PROBLEM TO SOLVE:
Return, exactly as written, the lines from the one containing "5 of 6. More parts follow." through the one containing "desk = random.Random(3)", with both ends included.

[Animation scripts]
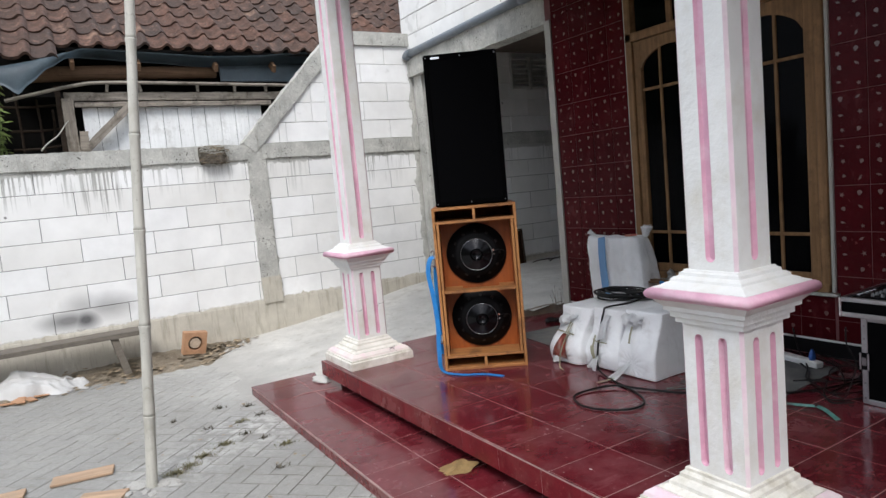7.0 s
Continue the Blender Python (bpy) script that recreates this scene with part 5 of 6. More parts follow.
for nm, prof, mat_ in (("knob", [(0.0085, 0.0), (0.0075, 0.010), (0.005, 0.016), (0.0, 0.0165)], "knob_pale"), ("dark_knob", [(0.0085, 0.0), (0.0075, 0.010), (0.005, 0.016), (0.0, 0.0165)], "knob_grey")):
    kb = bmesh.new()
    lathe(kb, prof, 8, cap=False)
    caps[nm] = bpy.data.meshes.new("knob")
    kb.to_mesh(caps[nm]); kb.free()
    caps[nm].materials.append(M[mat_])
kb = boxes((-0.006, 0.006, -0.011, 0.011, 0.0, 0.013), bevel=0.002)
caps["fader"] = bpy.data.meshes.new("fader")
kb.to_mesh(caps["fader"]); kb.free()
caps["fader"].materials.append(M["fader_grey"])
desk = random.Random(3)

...

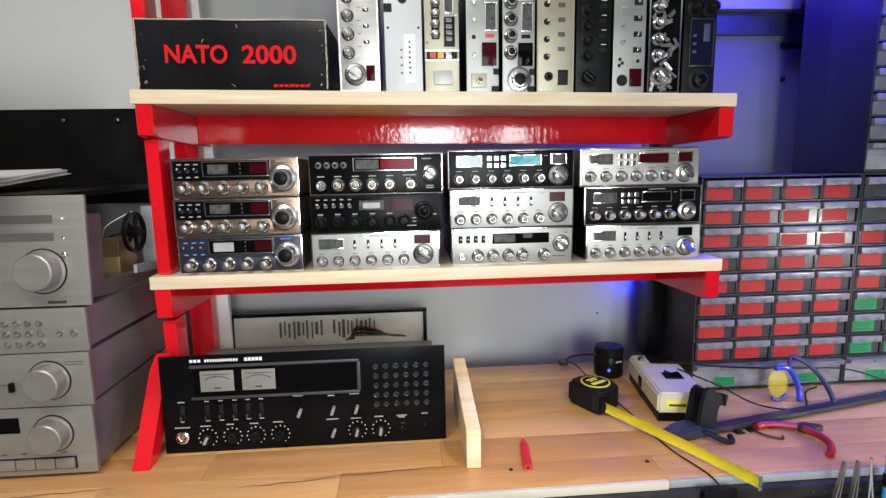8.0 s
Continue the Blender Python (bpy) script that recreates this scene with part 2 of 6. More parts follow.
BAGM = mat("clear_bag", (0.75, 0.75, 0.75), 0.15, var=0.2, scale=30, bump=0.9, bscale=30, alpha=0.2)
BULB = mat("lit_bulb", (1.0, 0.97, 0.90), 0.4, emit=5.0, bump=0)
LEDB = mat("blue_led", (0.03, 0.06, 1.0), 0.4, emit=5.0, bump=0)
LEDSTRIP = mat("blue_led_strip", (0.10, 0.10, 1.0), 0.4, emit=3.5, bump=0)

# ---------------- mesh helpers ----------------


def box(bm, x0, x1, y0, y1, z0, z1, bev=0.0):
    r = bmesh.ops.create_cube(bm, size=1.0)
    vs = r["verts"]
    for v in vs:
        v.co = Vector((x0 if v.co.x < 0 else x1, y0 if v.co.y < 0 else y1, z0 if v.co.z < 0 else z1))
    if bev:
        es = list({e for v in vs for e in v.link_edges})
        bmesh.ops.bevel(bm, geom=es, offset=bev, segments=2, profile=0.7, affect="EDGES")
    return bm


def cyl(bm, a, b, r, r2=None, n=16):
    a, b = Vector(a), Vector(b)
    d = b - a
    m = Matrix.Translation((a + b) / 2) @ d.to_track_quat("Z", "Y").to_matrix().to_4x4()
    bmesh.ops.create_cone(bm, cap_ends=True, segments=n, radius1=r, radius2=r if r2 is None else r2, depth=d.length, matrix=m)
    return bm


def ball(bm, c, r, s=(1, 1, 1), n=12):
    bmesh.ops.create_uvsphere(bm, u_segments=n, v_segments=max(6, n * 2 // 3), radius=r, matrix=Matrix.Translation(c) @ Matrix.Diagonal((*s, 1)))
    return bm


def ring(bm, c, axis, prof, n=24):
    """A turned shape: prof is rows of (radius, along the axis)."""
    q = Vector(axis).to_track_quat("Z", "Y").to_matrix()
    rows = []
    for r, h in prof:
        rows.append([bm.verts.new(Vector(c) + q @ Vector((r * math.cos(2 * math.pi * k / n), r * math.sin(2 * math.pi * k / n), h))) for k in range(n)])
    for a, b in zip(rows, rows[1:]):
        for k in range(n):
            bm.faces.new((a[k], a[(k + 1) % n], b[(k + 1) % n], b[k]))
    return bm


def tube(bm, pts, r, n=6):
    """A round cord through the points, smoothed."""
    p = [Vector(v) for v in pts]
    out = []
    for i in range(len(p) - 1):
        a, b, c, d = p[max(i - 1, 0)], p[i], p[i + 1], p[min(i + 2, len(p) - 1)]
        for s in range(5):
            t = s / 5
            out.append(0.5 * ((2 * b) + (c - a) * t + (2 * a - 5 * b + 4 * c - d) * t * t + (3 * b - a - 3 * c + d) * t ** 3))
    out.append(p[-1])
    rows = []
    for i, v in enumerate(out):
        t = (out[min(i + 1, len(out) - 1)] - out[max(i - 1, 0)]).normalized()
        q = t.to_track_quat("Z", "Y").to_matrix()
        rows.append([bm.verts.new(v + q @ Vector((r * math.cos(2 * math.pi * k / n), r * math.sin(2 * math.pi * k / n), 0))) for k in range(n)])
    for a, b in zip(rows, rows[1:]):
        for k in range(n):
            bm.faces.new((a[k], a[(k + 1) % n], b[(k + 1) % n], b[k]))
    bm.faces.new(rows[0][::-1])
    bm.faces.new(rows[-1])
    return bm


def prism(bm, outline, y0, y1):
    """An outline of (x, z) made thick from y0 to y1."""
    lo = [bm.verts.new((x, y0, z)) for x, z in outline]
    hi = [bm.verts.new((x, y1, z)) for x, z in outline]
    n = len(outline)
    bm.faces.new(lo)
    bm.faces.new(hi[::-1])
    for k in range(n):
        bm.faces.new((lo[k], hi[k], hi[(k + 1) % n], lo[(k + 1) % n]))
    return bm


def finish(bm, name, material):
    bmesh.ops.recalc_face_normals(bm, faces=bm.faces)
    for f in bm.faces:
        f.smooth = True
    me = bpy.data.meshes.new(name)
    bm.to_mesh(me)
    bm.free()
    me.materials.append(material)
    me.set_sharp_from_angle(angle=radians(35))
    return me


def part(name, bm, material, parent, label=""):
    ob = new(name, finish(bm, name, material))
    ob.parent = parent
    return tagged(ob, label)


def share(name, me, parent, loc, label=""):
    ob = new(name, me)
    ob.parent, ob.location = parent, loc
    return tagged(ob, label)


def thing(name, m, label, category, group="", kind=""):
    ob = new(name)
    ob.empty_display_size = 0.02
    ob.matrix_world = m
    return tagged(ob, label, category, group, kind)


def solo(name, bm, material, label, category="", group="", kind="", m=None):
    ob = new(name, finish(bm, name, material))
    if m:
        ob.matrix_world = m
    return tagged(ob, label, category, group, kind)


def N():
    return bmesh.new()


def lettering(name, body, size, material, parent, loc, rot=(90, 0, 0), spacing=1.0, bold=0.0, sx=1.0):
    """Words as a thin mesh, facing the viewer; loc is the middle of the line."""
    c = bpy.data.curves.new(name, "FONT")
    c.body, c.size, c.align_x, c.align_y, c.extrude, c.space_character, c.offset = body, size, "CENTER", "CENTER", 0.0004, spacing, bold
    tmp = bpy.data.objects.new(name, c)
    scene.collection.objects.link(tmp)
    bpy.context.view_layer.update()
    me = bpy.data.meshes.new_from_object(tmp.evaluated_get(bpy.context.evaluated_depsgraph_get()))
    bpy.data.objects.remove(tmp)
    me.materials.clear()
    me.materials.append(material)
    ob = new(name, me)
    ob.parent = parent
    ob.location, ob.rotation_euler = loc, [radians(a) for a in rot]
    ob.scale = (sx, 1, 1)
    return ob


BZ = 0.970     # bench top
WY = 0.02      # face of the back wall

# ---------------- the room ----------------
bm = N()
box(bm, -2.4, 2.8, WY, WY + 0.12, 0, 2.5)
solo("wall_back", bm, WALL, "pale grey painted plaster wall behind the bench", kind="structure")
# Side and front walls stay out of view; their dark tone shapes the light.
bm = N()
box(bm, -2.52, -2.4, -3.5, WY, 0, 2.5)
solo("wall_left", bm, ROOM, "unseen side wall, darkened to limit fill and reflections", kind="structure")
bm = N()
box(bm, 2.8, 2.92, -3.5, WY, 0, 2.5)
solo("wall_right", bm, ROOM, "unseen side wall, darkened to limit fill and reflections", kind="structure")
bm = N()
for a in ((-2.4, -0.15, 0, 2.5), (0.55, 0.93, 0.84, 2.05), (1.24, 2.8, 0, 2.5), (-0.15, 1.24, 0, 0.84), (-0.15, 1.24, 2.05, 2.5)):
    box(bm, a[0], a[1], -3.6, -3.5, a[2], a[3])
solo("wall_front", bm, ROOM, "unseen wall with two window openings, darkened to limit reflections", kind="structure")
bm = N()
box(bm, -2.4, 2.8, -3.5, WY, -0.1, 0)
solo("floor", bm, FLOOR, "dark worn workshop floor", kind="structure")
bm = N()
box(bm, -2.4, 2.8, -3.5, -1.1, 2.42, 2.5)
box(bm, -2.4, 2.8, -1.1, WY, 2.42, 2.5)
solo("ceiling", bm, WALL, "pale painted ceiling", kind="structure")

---

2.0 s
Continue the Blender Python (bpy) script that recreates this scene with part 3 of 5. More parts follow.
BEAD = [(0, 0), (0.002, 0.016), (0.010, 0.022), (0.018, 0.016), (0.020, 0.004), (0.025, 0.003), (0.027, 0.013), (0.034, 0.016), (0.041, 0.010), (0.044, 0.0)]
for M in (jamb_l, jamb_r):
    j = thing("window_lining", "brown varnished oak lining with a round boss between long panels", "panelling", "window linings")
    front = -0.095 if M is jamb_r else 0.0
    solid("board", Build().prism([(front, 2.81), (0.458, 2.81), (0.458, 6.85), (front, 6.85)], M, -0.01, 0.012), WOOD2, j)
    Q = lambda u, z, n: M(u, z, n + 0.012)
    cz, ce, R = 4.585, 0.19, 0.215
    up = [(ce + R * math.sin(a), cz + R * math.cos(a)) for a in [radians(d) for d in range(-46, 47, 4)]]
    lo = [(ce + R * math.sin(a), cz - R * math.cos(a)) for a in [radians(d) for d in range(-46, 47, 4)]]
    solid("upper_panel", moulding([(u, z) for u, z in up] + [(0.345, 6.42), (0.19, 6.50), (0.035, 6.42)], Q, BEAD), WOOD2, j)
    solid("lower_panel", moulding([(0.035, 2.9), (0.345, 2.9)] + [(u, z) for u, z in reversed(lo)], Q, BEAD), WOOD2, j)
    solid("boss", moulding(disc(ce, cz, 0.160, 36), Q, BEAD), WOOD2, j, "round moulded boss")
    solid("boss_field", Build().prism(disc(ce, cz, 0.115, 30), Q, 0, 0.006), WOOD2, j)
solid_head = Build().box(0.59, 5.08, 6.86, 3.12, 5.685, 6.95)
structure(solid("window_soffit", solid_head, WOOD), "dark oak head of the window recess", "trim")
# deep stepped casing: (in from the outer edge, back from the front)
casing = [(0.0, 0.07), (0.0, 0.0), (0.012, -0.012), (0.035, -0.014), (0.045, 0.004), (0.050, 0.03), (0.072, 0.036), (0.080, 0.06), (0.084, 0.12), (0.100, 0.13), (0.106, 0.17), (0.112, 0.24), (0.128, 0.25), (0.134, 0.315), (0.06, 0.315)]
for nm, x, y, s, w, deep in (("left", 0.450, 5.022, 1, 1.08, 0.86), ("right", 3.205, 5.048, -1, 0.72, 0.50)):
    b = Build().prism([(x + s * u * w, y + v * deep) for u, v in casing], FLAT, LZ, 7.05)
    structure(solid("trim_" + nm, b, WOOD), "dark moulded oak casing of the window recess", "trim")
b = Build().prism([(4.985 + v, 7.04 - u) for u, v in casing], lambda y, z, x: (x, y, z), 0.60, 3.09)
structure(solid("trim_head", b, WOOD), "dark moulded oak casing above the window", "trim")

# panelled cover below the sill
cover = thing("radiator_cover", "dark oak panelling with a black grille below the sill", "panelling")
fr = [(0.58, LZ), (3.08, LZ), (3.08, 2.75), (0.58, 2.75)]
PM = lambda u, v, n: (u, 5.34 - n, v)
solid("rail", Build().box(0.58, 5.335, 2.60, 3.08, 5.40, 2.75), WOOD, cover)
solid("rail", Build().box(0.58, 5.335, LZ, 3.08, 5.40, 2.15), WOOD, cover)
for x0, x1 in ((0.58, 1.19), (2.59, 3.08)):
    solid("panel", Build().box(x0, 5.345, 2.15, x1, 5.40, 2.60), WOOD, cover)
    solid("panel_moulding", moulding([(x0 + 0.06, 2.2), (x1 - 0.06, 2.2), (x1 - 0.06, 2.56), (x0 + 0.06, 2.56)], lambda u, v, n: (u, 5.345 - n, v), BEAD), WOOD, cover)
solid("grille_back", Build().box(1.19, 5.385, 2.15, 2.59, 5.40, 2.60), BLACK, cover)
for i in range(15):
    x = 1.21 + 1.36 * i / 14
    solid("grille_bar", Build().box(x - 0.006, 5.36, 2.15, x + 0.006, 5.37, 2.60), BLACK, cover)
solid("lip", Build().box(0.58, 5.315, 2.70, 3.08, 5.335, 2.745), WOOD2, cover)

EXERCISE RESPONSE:
Continue the Blender Python (bpy) script that recreates this scene with part 5 of 6. More parts follow.
for nm, prof, mat_ in (("knob", [(0.0085, 0.0), (0.0075, 0.010), (0.005, 0.016), (0.0, 0.0165)], "knob_pale"), ("dark_knob", [(0.0085, 0.0), (0.0075, 0.010), (0.005, 0.016), (0.0, 0.0165)], "knob_grey")):
    kb = bmesh.new()
    lathe(kb, prof, 8, cap=False)
    caps[nm] = bpy.data.meshes.new("knob")
    kb.to_mesh(caps[nm]); kb.free()
    caps[nm].materials.append(M[mat_])
kb = boxes((-0.006, 0.006, -0.011, 0.011, 0.0, 0.013), bevel=0.002)
caps["fader"] = bpy.data.meshes.new("fader")
kb.to_mesh(caps["fader"]); kb.free()
caps["fader"].materials.append(M["fader_grey"])
desk = random.Random(3)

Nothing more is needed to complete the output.